> [MATERIAL]:
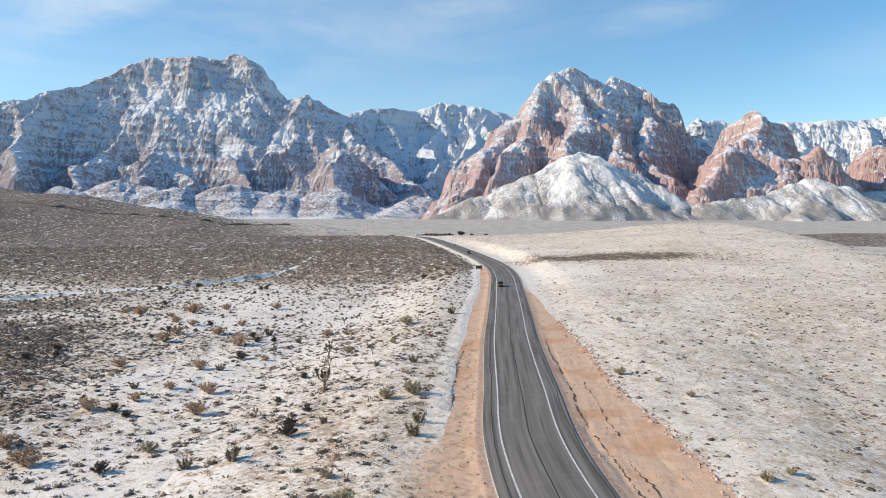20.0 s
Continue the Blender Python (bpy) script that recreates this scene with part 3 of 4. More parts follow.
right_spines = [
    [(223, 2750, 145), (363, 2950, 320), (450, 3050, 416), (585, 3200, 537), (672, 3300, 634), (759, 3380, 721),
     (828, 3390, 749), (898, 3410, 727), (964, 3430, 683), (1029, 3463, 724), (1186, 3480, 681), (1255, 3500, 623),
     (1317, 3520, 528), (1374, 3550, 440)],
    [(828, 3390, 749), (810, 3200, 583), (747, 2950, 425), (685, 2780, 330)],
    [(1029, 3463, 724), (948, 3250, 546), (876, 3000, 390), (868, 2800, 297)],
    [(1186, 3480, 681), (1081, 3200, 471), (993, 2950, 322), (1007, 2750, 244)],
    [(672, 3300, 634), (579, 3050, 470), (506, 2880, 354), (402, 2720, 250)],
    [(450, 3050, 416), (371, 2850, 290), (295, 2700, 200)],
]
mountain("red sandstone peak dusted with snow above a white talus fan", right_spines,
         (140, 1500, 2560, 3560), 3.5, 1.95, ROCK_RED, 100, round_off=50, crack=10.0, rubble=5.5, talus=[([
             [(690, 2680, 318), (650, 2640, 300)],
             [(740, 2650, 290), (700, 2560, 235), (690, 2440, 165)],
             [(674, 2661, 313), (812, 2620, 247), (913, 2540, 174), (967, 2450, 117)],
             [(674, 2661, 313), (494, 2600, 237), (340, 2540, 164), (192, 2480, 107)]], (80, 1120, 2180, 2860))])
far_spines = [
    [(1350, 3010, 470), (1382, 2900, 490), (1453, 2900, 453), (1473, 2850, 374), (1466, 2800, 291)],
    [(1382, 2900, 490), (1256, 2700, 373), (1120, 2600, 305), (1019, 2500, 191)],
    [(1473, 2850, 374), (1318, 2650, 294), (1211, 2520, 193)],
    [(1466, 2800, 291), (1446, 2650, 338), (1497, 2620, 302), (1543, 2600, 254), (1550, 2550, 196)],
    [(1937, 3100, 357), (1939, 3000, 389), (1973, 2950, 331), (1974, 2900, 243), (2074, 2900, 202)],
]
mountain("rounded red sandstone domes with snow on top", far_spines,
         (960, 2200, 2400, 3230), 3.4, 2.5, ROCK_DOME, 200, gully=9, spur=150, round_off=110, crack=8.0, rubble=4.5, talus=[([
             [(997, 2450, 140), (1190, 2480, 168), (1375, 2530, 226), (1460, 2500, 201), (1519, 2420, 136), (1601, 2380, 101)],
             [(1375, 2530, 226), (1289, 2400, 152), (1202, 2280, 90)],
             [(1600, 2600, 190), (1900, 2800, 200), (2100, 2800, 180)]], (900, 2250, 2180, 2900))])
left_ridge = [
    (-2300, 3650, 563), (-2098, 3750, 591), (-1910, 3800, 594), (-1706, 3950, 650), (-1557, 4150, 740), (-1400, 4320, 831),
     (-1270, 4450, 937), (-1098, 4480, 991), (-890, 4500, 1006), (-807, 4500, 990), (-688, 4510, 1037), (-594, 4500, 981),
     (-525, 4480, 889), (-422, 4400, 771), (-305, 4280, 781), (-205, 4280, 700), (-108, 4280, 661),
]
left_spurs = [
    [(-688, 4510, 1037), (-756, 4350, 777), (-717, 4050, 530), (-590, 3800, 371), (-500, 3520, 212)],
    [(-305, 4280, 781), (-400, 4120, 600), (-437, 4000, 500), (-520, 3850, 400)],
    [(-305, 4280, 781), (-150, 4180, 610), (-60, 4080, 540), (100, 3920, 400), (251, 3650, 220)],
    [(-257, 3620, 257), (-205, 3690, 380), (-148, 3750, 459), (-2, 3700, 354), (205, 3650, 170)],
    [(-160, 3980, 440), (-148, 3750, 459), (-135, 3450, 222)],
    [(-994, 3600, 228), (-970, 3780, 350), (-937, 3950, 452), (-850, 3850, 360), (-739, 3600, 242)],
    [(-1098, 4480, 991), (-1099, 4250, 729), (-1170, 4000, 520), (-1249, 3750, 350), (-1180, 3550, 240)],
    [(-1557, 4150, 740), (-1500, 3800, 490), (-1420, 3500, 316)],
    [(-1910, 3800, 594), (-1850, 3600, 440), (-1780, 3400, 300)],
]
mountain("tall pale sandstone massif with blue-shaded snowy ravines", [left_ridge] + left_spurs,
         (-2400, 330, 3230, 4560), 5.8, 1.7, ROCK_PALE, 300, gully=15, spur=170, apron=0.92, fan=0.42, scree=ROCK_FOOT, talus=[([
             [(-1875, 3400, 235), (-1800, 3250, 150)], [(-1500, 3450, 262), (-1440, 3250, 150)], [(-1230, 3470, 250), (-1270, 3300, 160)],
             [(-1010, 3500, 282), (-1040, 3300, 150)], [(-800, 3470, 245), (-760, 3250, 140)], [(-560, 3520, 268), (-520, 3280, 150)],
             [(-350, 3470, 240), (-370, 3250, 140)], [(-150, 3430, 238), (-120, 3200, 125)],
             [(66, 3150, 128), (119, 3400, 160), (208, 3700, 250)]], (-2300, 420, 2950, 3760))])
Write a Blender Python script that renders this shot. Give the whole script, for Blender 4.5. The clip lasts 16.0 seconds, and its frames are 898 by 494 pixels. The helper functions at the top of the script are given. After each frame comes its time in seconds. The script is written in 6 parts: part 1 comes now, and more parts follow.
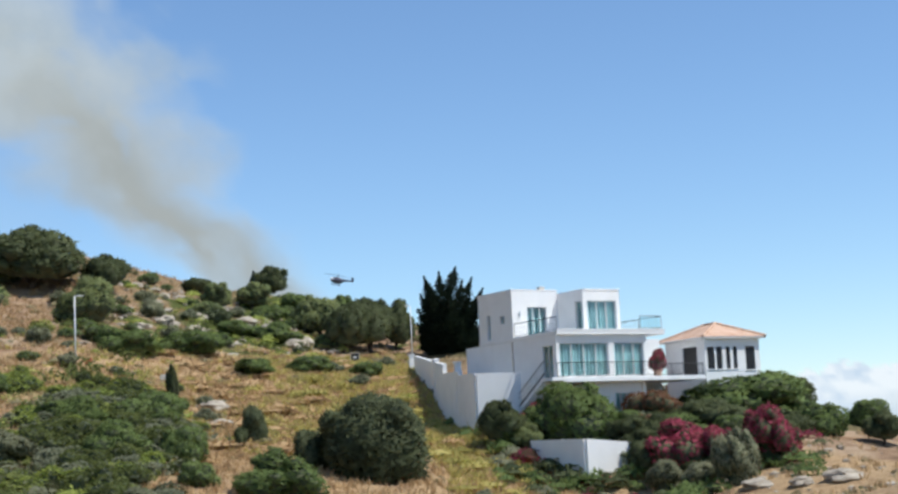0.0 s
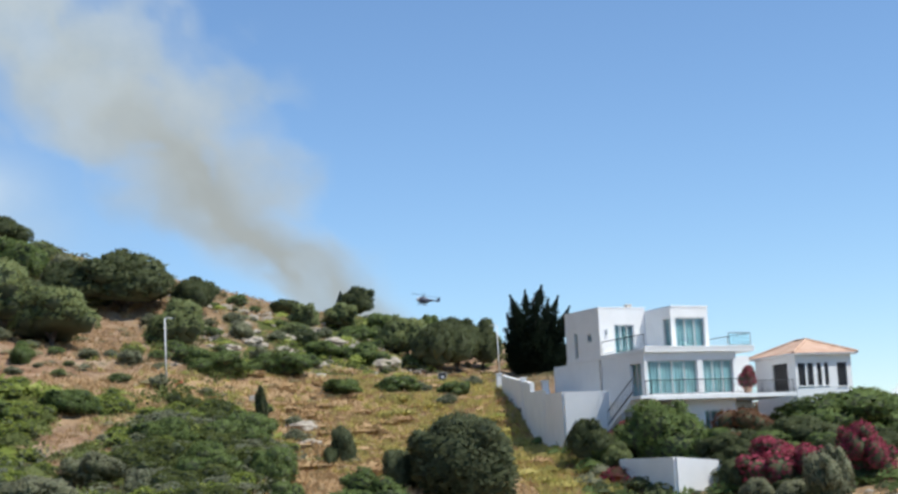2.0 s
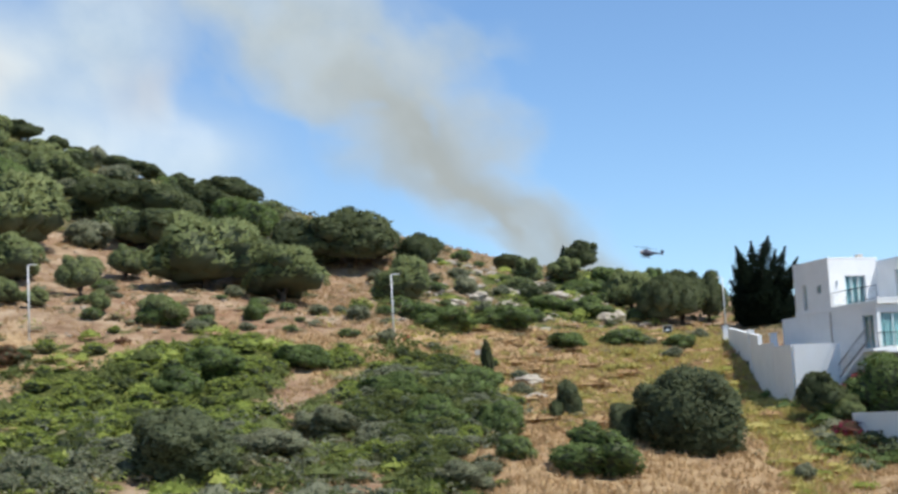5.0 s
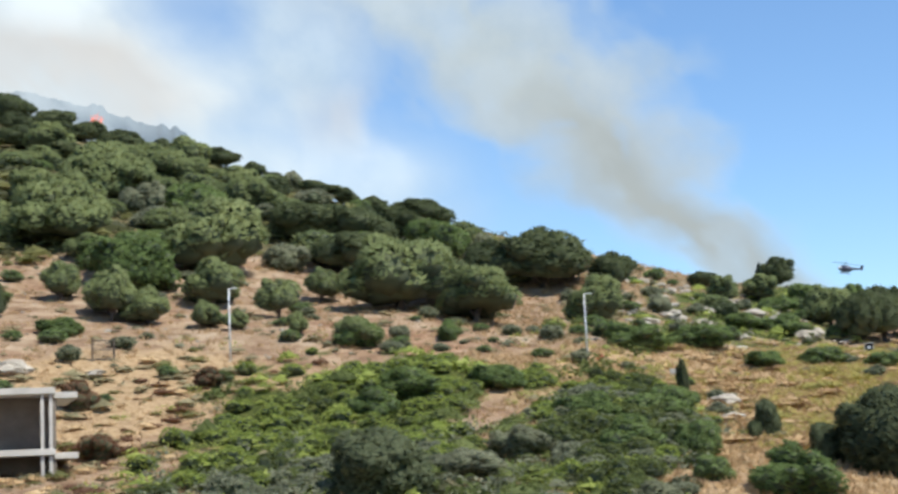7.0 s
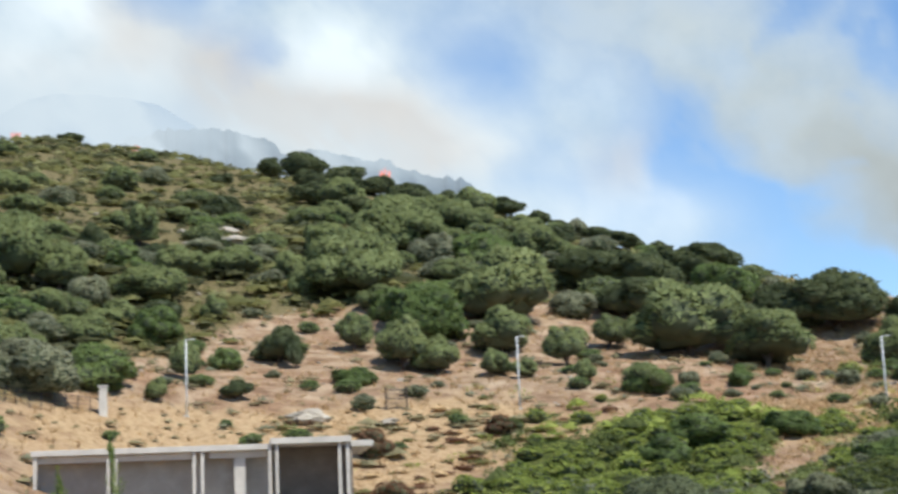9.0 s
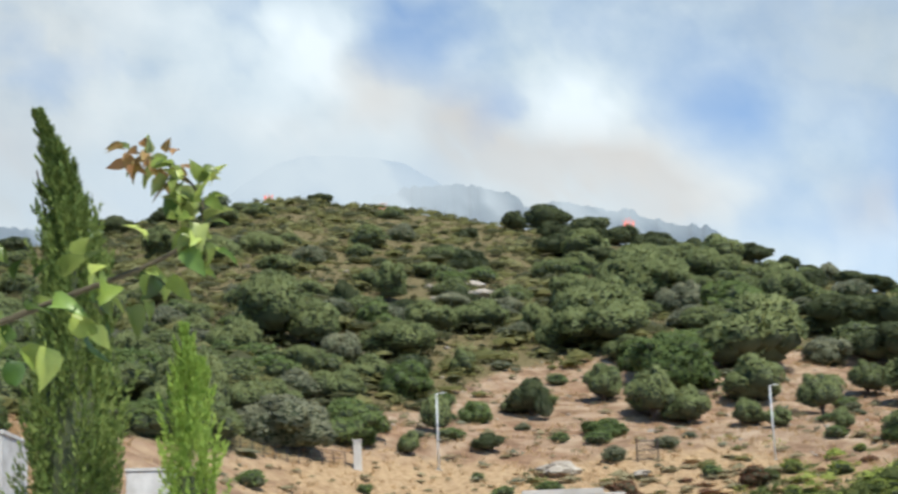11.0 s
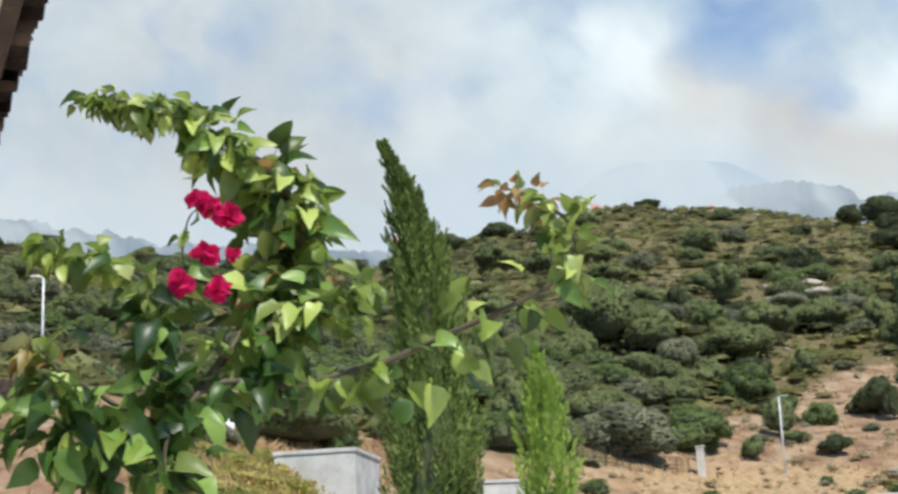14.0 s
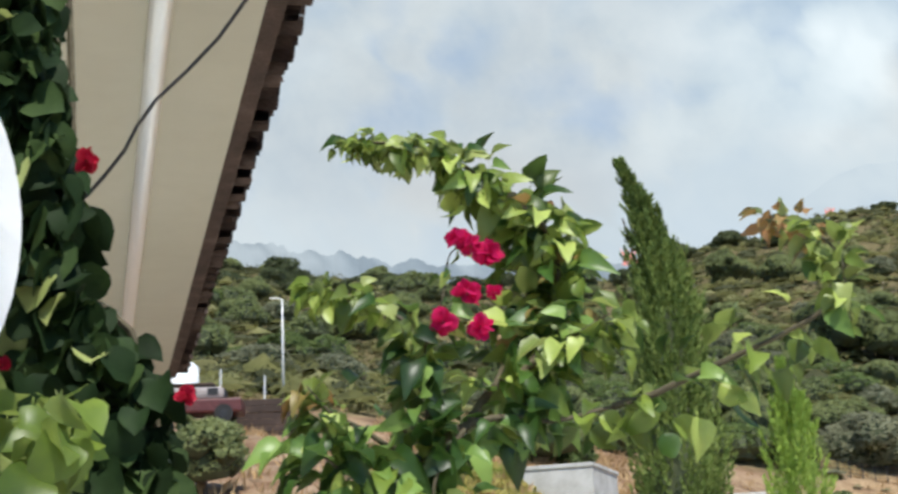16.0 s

> [DO THIS]: Repeat the material above word for word and skip every image in it.

> [TASK ANSWER]:
20.0 s
Continue the Blender Python (bpy) script that recreates this scene with part 3 of 4. More parts follow.
right_spines = [
    [(223, 2750, 145), (363, 2950, 320), (450, 3050, 416), (585, 3200, 537), (672, 3300, 634), (759, 3380, 721),
     (828, 3390, 749), (898, 3410, 727), (964, 3430, 683), (1029, 3463, 724), (1186, 3480, 681), (1255, 3500, 623),
     (1317, 3520, 528), (1374, 3550, 440)],
    [(828, 3390, 749), (810, 3200, 583), (747, 2950, 425), (685, 2780, 330)],
    [(1029, 3463, 724), (948, 3250, 546), (876, 3000, 390), (868, 2800, 297)],
    [(1186, 3480, 681), (1081, 3200, 471), (993, 2950, 322), (1007, 2750, 244)],
    [(672, 3300, 634), (579, 3050, 470), (506, 2880, 354), (402, 2720, 250)],
    [(450, 3050, 416), (371, 2850, 290), (295, 2700, 200)],
]
mountain("red sandstone peak dusted with snow above a white talus fan", right_spines,
         (140, 1500, 2560, 3560), 3.5, 1.95, ROCK_RED, 100, round_off=50, crack=10.0, rubble=5.5, talus=[([
             [(690, 2680, 318), (650, 2640, 300)],
             [(740, 2650, 290), (700, 2560, 235), (690, 2440, 165)],
             [(674, 2661, 313), (812, 2620, 247), (913, 2540, 174), (967, 2450, 117)],
             [(674, 2661, 313), (494, 2600, 237), (340, 2540, 164), (192, 2480, 107)]], (80, 1120, 2180, 2860))])
far_spines = [
    [(1350, 3010, 470), (1382, 2900, 490), (1453, 2900, 453), (1473, 2850, 374), (1466, 2800, 291)],
    [(1382, 2900, 490), (1256, 2700, 373), (1120, 2600, 305), (1019, 2500, 191)],
    [(1473, 2850, 374), (1318, 2650, 294), (1211, 2520, 193)],
    [(1466, 2800, 291), (1446, 2650, 338), (1497, 2620, 302), (1543, 2600, 254), (1550, 2550, 196)],
    [(1937, 3100, 357), (1939, 3000, 389), (1973, 2950, 331), (1974, 2900, 243), (2074, 2900, 202)],
]
mountain("rounded red sandstone domes with snow on top", far_spines,
         (960, 2200, 2400, 3230), 3.4, 2.5, ROCK_DOME, 200, gully=9, spur=150, round_off=110, crack=8.0, rubble=4.5, talus=[([
             [(997, 2450, 140), (1190, 2480, 168), (1375, 2530, 226), (1460, 2500, 201), (1519, 2420, 136), (1601, 2380, 101)],
             [(1375, 2530, 226), (1289, 2400, 152), (1202, 2280, 90)],
             [(1600, 2600, 190), (1900, 2800, 200), (2100, 2800, 180)]], (900, 2250, 2180, 2900))])
left_ridge = [
    (-2300, 3650, 563), (-2098, 3750, 591), (-1910, 3800, 594), (-1706, 3950, 650), (-1557, 4150, 740), (-1400, 4320, 831),
     (-1270, 4450, 937), (-1098, 4480, 991), (-890, 4500, 1006), (-807, 4500, 990), (-688, 4510, 1037), (-594, 4500, 981),
     (-525, 4480, 889), (-422, 4400, 771), (-305, 4280, 781), (-205, 4280, 700), (-108, 4280, 661),
]
left_spurs = [
    [(-688, 4510, 1037), (-756, 4350, 777), (-717, 4050, 530), (-590, 3800, 371), (-500, 3520, 212)],
    [(-305, 4280, 781), (-400, 4120, 600), (-437, 4000, 500), (-520, 3850, 400)],
    [(-305, 4280, 781), (-150, 4180, 610), (-60, 4080, 540), (100, 3920, 400), (251, 3650, 220)],
    [(-257, 3620, 257), (-205, 3690, 380), (-148, 3750, 459), (-2, 3700, 354), (205, 3650, 170)],
    [(-160, 3980, 440), (-148, 3750, 459), (-135, 3450, 222)],
    [(-994, 3600, 228), (-970, 3780, 350), (-937, 3950, 452), (-850, 3850, 360), (-739, 3600, 242)],
    [(-1098, 4480, 991), (-1099, 4250, 729), (-1170, 4000, 520), (-1249, 3750, 350), (-1180, 3550, 240)],
    [(-1557, 4150, 740), (-1500, 3800, 490), (-1420, 3500, 316)],
    [(-1910, 3800, 594), (-1850, 3600, 440), (-1780, 3400, 300)],
]
mountain("tall pale sandstone massif with blue-shaded snowy ravines", [left_ridge] + left_spurs,
         (-2400, 330, 3230, 4560), 5.8, 1.7, ROCK_PALE, 300, gully=15, spur=170, apron=0.92, fan=0.42, scree=ROCK_FOOT, talus=[([
             [(-1875, 3400, 235), (-1800, 3250, 150)], [(-1500, 3450, 262), (-1440, 3250, 150)], [(-1230, 3470, 250), (-1270, 3300, 160)],
             [(-1010, 3500, 282), (-1040, 3300, 150)], [(-800, 3470, 245), (-760, 3250, 140)], [(-560, 3520, 268), (-520, 3280, 150)],
             [(-350, 3470, 240), (-370, 3250, 140)], [(-150, 3430, 238), (-120, 3200, 125)],
             [(66, 3150, 128), (119, 3400, 160), (208, 3700, 250)]], (-2300, 420, 2950, 3760))])
Write a Blender Python script that renders this shot. Give the whole script, for Blender 4.5. The clip lasts 16.0 seconds, and its frames are 898 by 494 pixels. The helper functions at the top of the script are given. After each frame comes its time in seconds. The script is written in 6 parts: part 1 comes now, and more parts follow.
0.0 s
2.0 s
5.0 s
7.0 s
9.0 s
11.0 s
14.0 s
16.0 s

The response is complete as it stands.